Lent 2020 hasn’t gone the way any of us imagined. The world feels like a very different place than it did on Ash Wednesday. How are we as Christians to respond, and where is God in all of this?

In this time when there are many who are hurting. Still, there is one thing that as Christians we can hold on to - God is with us in our suffering. To know that we only have to look at the Easter story. Jesus is on the cross. He is suffering a death more painful and degrading than we can possibly imagine. Shortly before He draws His last breath Jesus calls out, (Matt 27:46) “My God, My God, Why Have You Forsaken Me”.  Too often we hear about this cry by Jesus without looking at the context. That statement if read in isolation completely misconstrues what Jesus actually meant.

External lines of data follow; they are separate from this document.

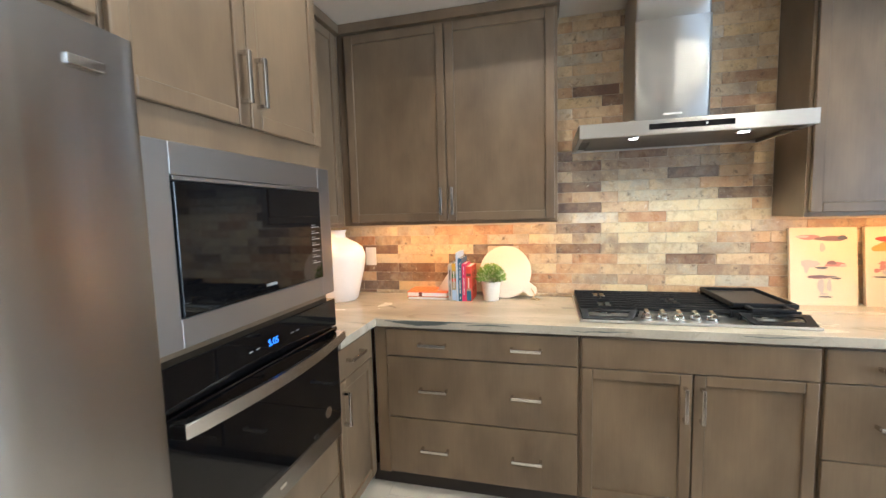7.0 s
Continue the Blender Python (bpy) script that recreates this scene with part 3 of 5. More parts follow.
def edge_veins(top, face, spans, seed):
    """Dark mineral veins that come out on the front edge of a worktop."""
    rnd, n = random.Random(seed), 14
    for u0, u1, zc, hh in spans:
        drift = [zc + 0.003 * math.sin(5 * k / n + u0 * 9) + rnd.uniform(-0.0012, 0.0012) for k in range(n + 1)]
        half = [hh * math.sin(math.pi * (0.04 + 0.92 * k / n)) * rnd.uniform(0.6, 1.2) + 0.0003 for k in range(n + 1)]
        us = [u0 + (u1 - u0) * k / n for k in range(n + 1)]
        ring = [(u, min(0.9165, d + h)) for u, d, h in zip(us, drift, half)] + [(u, max(0.8825, d - h)) for u, d, h in zip(us[::-1], drift[::-1], half[::-1])]
        part("vein", prism(ring, face, -0.001, 0.0003), DARKVEIN, top, "green-black mineral vein")


edge_veins(bpy.data.objects["worktop"], west(3.787), ((2.90, 3.34, 0.912, 0.006), (3.02, 3.30, 0.903, 0.008), (2.72, 2.93, 0.906, 0.003), (2.20, 2.46, 0.900, 0.0022), (1.55, 1.80, 0.908, 0.002), (0.95, 1.30, 0.901, 0.0025)), 12)

# fridge surround, tower
TF = south(3.445)
c = carcass("wall_cabinet", TF, AL + 0.002, 2.613, 1.83, 2.455, 0.58, LBL.format("two-door cabinet above the fridge"), "cabinet", "wall cabinets")
for a, b, hu in ((1.672, 2.137, 2.101), (2.137, 2.606, 2.173)):
    d = shaker(TF, a, b, 1.842, 2.444, c)
    pull(TF, hu, 0.02, 1.985, 0.150, True, d)
part("top_rail", fbox(TF, AL + 0.002, 2.614, -0.58, 0.03, 2.458, 2.503, 0.003), WOOD, c)
tower = carcass("oven_tower", TF, 2.617, 3.433, 0.10, 2.455, 0.58, LBL.format("tall oven cabinet"), "cabinet", "tall cabinets")
for a, b, hu in ((2.623, 3.030, 2.996), (3.030, 3.428, 3.064)):
    d = shaker(TF, a, b, 1.705, 2.444, tower)
    pull(TF, hu, 0.02, 1.845, 0.150, True, d)
d = slab(TF, 2.623, 3.428, 0.112, 0.335, tower)
pull(TF, 3.03, 0.02, 0.225, 0.14, False, d)
slab(TF, 2.623, 3.428, 0.335, 0.515, tower, "panel")
part("top_rail", fbox(TF, 2.616, 3.435, -0.58, 0.03, 2.458, 2.503, 0.003), WOOD, tower)
part("toe_board", box(2.62, 3.43, 3.50, 3.51, 0, 0.10), TOE, tower)

# fridge
FF = south(3.326)


def curved_door(u0, u1, w0, w1):
    """A fridge door whose front swells a little."""
    bm, n = bmesh.new(), 24
    front = [(u0, -0.004), (u0 + 0.0008, -0.0008)]
    front += [(u0 + 0.005 + (u1 - u0 - 0.010) * k / n, 0.010 * math.sin(math.pi * k / n)) for k in range(n + 1)]
    front += [(u1 - 0.0008, -0.0008), (u1, -0.004)]
    ring = front + [(u1, -0.07), (u0, -0.07)]
    a = [bm.verts.new(FF(u, d, w0)) for u, d in ring]
    b = [bm.verts.new(FF(u, d, w1)) for u, d in ring]
    bm.faces.new(a), bm.faces.new(b[::-1])
    for k in range(len(ring)):
        j = (k + 1) % len(ring)
        bm.faces.new((a[k], a[j], b[j], b[k]))
    return bm


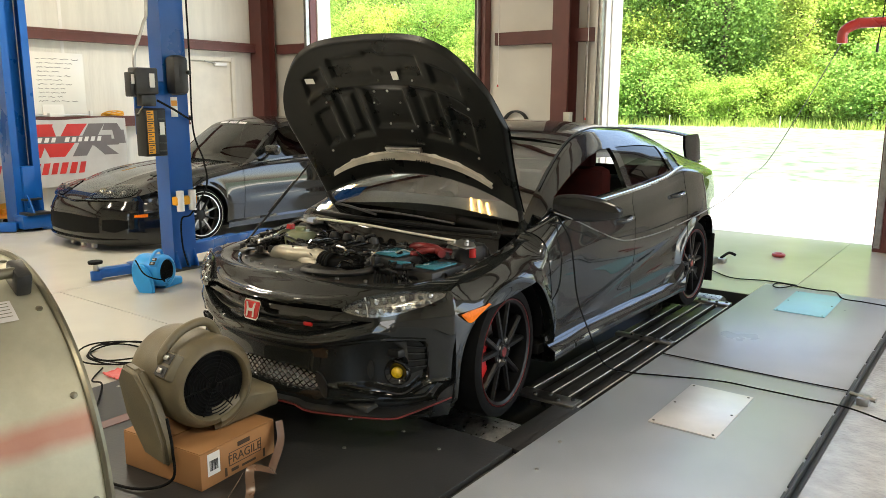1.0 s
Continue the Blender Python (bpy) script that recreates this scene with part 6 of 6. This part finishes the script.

Those at the cross would know that He was referring them to Psalm 22. That statement wasn’t meant by Jesus to stand on its own. Jesus’ Jewish followers would know that when you read further on in the psalm it says this. (vs 24) “For He has not despised nor abhorred the affliction of the afflicted: Nor has He hidden His face from him; But when he cried to Him for help, He heard.” They would know, as we should know, that even at humanity’s darkest hour God had not abandoned Jesus nor us. We can know that He has not abandoned us now. God was with Jesus then and God is with us now. He suffers with us and will see us through to the end of all of this that is going on.

On the first Easter Sunday God resurrected Jesus. Ultimately through the pain and the agony that many in this world are suffering we will, as did Jesus, come out stronger for the experience, and hopefully will have drawn closer to each other both as individuals and as nations.

As we prayerfully work our way through this time let all of us, as Christ’s body, reach out to family, friends and neighbours everywhere and build on both old and new relationships.

If you know of anyone that you feel the church could assist please let Lon, the wardens or others in the church know. If you have an idea as to how we can, as a church, minister to the community then let us know.

God is always with us in good times and particularly in the hard times.